Y no faltaba el clásico:

—No le vayas a decir a nadie, pero supiste que Yelitza, la de planta baja, está embarazada…

Y uno ponía cara de asombro. Aunque ya lo supiera desde hacía días, fingía sorpresa, solo para ver qué más contaba la vecina. Porque esa era la dinámica: un juego de gestos y silencios, de exageraciones compartidas, de secretos a voces que formaban parte de la intimidad del edificio.

No había botón de “like”, ni espacio para dejar una reseña. No había emojis ni audios de cinco minutos. Era solo ese momento fortuito, esa conversación entre rejas, que podía durar un minuto o una tarde entera. Había algo sagrado en esos encuentros. Algo profundamente humano.

Recuerdo que, como nuestro patio daba hacia la carretera principal, un día hubo un choque justo frente a nosotros. No fue nada grave, apenas un golpe de latas y algo de gritos, pero ambos conductores se bajaron con cara de querer pelearse. Desde el piso de arriba, alguien gritó:

—¡No se deje, señor Orlando!

Y otra vecina, sin perderse el show:

—¡Sí, dele, dele!

Uno a uno, los patios se fueron poblando de gente mirando. Todos con la excusa de regar una planta, mover una silla o colgar ropa, pero con la atención puesta en la calle. Al final, como los hombres se conocían, y la adrenalina fue bajando, se dieron la mano y cada quien se fue a su casa. Pero eso no impidió que empezaran los comentarios desde los balcones:

—¡Ay, le tuvo miedo!
—¡Qué bolas! ¡Qué bolas!

Y otra vez, los “pecho de paloma” habían cumplido su función: ser escenario y platea, ser rumor y eco.

Recuerdo que, desde esos patios, uno escuchaba cómo pasaba la vida: el sonido del heladero anunciando “¡Llegó el heladero!” o, en algunos barrios, “¡Llegó el polero!”, como si fuera una canción conocida. También pasaba el vendedor de plátanos gritando su oferta como si fuera poesía; se colaba el eco de una bachata o un bolero desde algún apartamento, mezclado con risas infantiles y la licuadora de la vecina que nunca fallaba a las seis de la tarde.

Ahora que lo pienso, quizá con algo de poesía en la mirada: ¿no será que el que bautizó a esas rejas como “pecho de paloma” era un poeta oculto entre nosotros? Tal vez nosotros solo veíamos una forma metálica que imitaba el pecho de un ave. Pero él vio más. Vio un punto de encuentro. Vio alas. Vio cómo, detrás de esas rejas, las personas se asomaban no solo para ver, sino para dejar volar su imaginación, para contar sus cosas, para sentirse un poco menos solos.
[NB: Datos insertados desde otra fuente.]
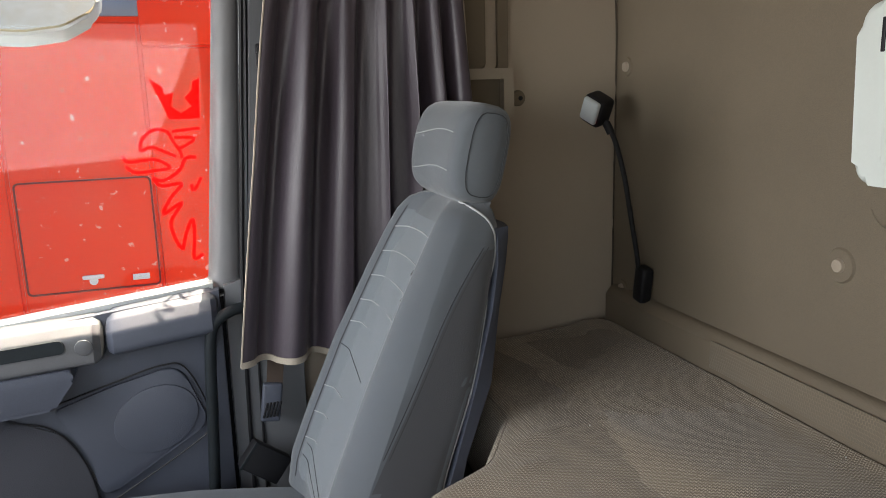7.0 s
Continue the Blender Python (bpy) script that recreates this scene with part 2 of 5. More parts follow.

Los “pecho de paloma” no eran rejas. Eran portales. Eran la antesala de una conversación. Eran los balcones desde donde lanzábamos nuestras primeras palabras al mundo. Eran las costuras invisibles de una comunidad que hoy, tal vez, hemos ido perdiendo.

Y sin embargo, algo de eso permanece. Porque cada vez que recuerdo aquellos patios, esas voces, esas plantas, esos gritos de “¡vecino!”, me doy cuenta de que ese tiempo no está del todo perdido. Vive en mí. En nosotros. En quienes crecimos con un pecho de paloma por ventana y el corazón abierto a la calle.